> _Extracted material_:
^^^^

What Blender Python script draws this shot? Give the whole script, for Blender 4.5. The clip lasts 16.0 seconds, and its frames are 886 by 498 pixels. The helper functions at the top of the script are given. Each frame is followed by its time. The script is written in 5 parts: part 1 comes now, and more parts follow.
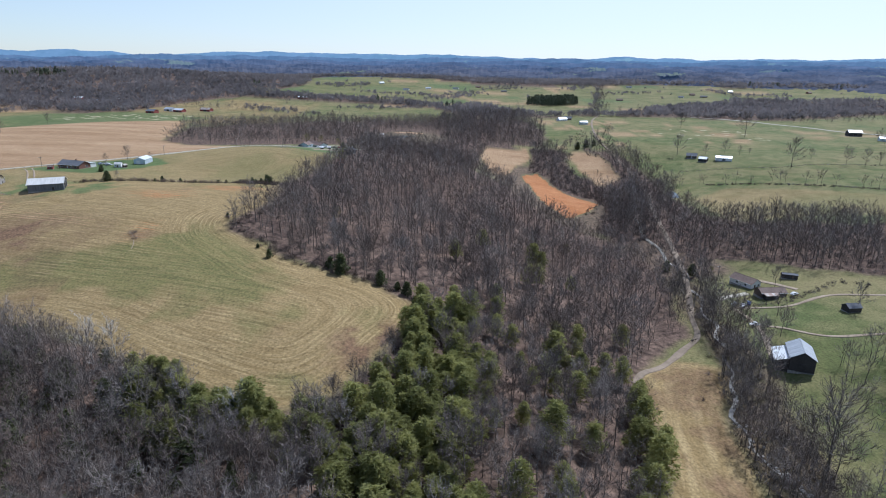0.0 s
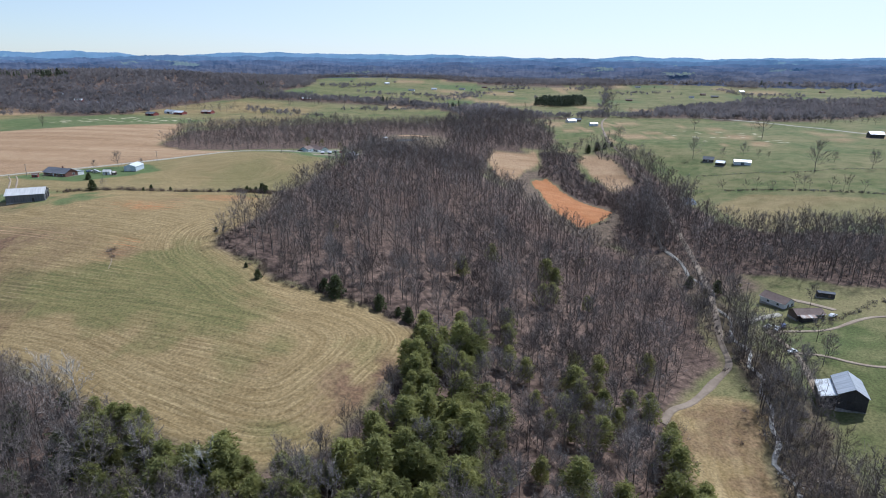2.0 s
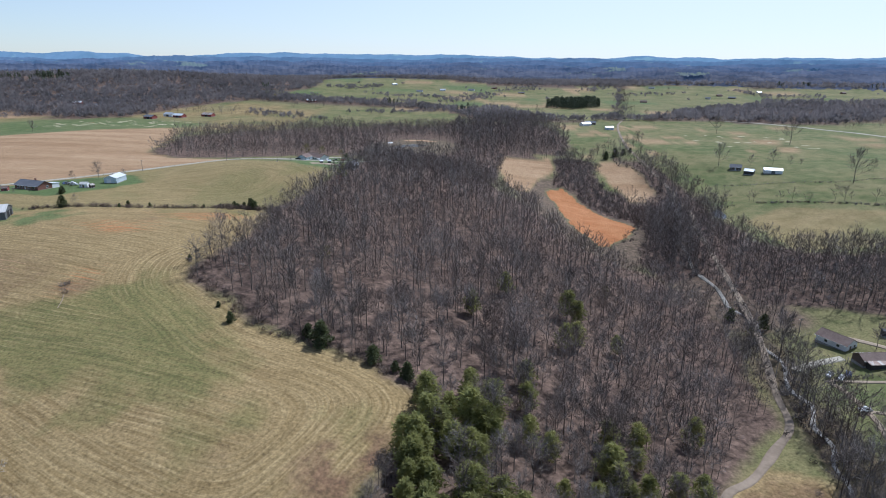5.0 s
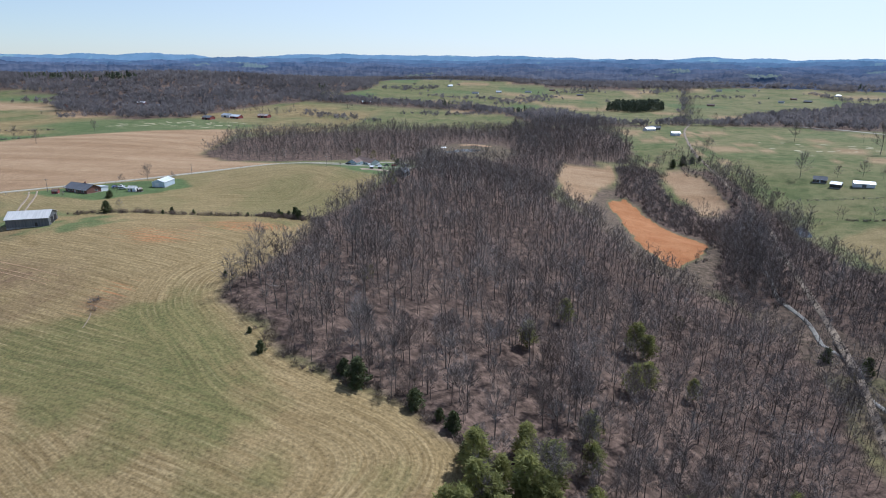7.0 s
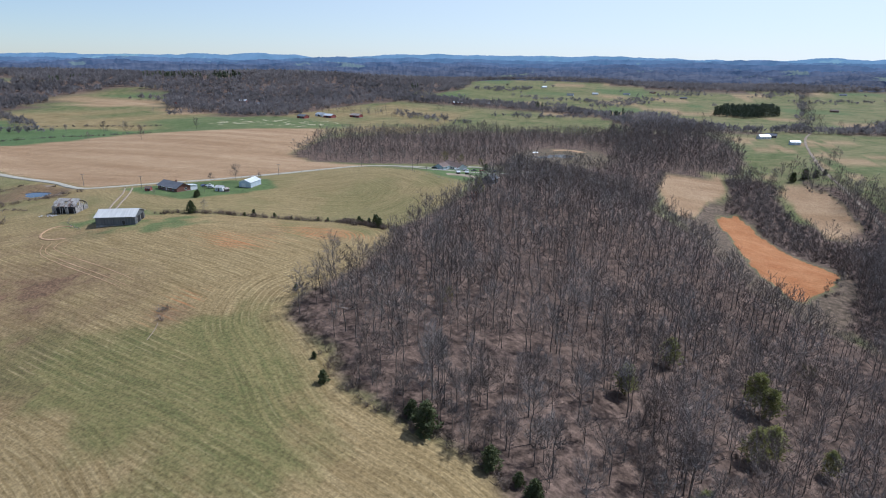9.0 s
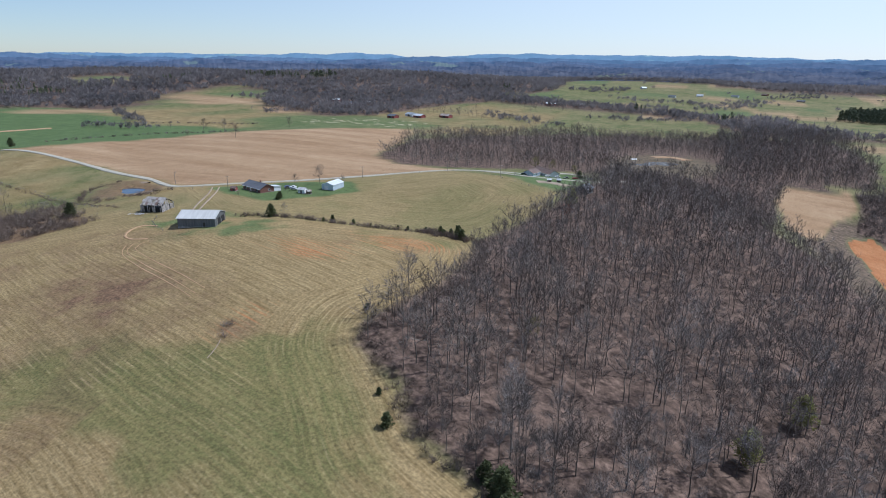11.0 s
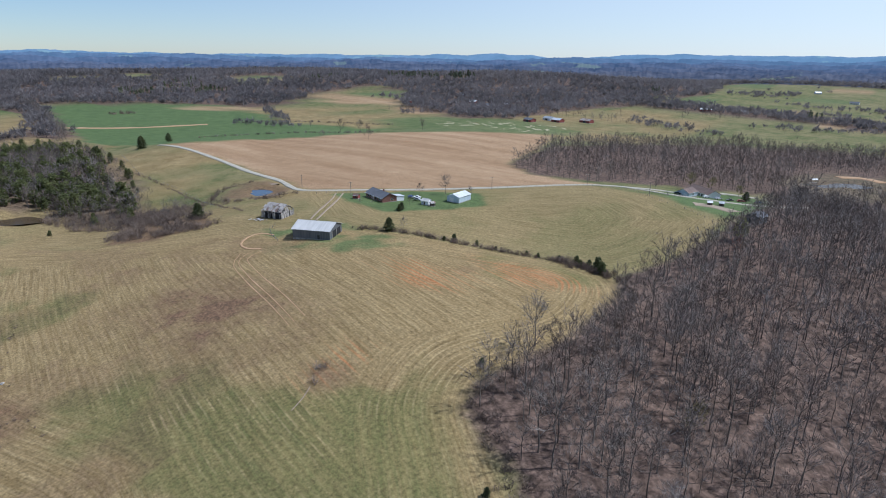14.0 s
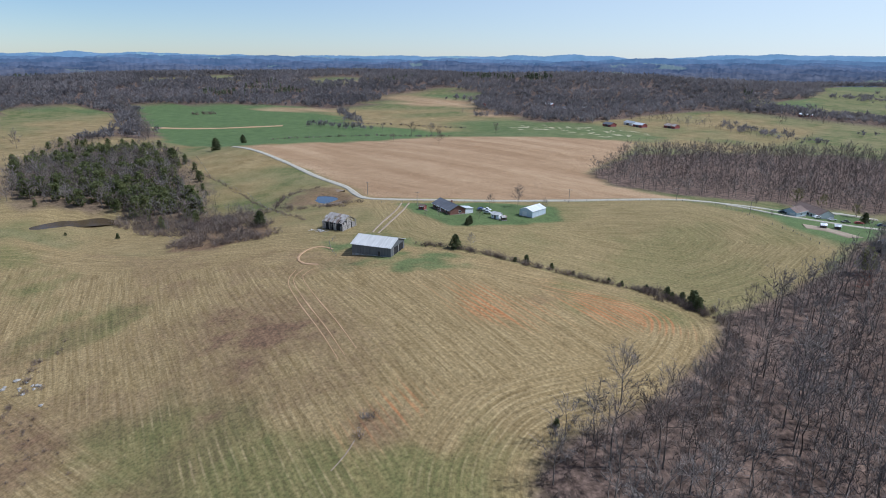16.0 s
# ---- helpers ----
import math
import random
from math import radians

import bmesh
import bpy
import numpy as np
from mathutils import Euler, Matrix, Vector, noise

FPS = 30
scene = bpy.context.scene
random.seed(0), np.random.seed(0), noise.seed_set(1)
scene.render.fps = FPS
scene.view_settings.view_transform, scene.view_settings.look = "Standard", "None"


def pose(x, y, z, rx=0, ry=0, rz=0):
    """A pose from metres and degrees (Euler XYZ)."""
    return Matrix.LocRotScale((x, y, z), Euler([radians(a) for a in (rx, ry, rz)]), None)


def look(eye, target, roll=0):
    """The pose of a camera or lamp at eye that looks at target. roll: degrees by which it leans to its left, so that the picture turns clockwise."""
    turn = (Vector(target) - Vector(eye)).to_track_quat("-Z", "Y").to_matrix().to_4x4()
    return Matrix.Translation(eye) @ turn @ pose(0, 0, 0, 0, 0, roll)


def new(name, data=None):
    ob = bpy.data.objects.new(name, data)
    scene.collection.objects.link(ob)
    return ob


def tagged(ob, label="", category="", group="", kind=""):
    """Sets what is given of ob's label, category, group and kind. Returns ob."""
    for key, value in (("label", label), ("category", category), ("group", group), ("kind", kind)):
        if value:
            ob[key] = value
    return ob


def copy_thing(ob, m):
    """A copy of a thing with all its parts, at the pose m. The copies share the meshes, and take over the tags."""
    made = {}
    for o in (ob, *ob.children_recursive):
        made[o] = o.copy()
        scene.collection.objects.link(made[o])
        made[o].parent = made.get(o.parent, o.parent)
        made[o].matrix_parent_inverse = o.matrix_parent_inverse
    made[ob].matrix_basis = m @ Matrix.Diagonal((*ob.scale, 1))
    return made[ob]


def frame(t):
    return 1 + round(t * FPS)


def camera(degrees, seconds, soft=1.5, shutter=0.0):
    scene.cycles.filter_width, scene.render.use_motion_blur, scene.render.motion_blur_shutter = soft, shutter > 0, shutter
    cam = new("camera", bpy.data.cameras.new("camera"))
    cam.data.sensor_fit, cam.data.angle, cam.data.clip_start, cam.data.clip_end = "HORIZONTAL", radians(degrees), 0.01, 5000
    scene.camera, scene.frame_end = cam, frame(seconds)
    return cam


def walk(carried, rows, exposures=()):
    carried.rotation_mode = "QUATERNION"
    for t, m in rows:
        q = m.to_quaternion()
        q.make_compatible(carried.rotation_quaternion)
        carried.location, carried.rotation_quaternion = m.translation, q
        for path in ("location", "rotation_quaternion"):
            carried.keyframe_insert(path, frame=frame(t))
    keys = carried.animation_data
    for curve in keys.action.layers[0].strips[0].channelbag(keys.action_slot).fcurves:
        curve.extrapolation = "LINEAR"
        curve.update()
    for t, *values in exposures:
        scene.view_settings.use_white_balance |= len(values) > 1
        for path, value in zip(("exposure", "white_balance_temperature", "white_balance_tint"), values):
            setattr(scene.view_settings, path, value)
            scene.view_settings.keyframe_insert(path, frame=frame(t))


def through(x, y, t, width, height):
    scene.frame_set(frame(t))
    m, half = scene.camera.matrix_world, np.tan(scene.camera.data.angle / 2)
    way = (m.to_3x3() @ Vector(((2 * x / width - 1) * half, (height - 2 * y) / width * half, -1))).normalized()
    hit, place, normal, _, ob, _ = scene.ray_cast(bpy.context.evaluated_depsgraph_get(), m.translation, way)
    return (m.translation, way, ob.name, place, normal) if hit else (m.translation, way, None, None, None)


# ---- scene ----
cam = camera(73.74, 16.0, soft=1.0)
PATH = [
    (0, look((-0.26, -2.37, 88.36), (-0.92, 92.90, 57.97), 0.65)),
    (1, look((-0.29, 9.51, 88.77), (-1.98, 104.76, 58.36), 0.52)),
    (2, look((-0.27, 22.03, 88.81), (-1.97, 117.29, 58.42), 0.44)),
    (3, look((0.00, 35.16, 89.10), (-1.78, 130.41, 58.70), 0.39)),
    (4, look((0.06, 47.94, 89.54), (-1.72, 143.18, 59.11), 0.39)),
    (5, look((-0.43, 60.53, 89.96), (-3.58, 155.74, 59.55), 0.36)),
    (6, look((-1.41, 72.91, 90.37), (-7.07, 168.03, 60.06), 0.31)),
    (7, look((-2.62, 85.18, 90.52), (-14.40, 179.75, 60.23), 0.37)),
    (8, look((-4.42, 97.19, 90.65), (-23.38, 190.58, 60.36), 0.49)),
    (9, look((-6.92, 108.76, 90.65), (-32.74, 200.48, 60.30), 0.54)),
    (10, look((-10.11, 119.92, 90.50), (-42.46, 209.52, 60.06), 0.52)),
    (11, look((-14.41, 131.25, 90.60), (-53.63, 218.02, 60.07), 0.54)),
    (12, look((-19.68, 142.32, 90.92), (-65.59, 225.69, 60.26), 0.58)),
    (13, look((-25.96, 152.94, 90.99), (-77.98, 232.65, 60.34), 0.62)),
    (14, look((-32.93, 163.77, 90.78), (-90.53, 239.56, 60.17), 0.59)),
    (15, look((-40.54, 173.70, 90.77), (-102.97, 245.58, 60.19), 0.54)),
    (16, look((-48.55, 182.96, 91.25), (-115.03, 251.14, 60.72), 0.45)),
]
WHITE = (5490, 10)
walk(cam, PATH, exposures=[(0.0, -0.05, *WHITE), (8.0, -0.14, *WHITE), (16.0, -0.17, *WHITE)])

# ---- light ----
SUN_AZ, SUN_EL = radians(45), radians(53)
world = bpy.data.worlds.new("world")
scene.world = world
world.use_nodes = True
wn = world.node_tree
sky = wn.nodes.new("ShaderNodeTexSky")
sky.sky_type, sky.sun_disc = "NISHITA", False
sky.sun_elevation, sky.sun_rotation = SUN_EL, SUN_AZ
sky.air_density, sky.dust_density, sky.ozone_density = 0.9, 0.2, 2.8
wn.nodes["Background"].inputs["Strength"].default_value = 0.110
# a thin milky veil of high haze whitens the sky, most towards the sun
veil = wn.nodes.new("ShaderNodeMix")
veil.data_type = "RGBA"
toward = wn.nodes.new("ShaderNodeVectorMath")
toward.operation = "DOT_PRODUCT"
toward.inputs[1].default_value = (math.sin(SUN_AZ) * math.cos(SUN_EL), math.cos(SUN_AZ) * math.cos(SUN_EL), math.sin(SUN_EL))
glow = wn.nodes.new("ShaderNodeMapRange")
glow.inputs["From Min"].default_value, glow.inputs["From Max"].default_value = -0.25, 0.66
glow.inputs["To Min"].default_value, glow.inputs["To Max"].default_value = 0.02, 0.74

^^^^

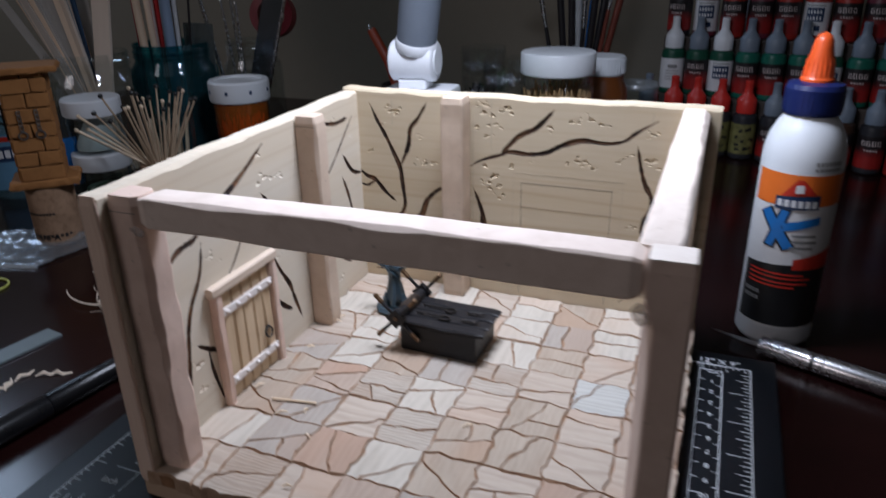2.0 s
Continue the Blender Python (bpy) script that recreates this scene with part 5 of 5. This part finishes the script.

^^^^

Nothing but the lines from the one containing "What Blender Python" through the one containing "turn = (Vector(target)" should be echoed, each exactly as it stands; pictures are excluded.

What Blender Python script draws this shot? Give the whole script, for Blender 4.5. The clip lasts 16.0 seconds, and its frames are 886 by 498 pixels. The helper functions at the top of the script are given. Each frame is followed by its time. The script is written in 5 parts: part 1 comes now, and more parts follow.
0.0 s
2.0 s
5.0 s
7.0 s
9.0 s
11.0 s
14.0 s
16.0 s
# ---- helpers ----
import math
import random
from math import radians

import bmesh
import bpy
import numpy as np
from mathutils import Euler, Matrix, Vector, noise

FPS = 30
scene = bpy.context.scene
random.seed(0), np.random.seed(0), noise.seed_set(1)
scene.render.fps = FPS
scene.view_settings.view_transform, scene.view_settings.look = "Standard", "None"


def pose(x, y, z, rx=0, ry=0, rz=0):
    """A pose from metres and degrees (Euler XYZ)."""
    return Matrix.LocRotScale((x, y, z), Euler([radians(a) for a in (rx, ry, rz)]), None)


def look(eye, target, roll=0):
    """The pose of a camera or lamp at eye that looks at target. roll: degrees by which it leans to its left, so that the picture turns clockwise."""
    turn = (Vector(target) - Vector(eye)).to_track_quat("-Z", "Y").to_matrix().to_4x4()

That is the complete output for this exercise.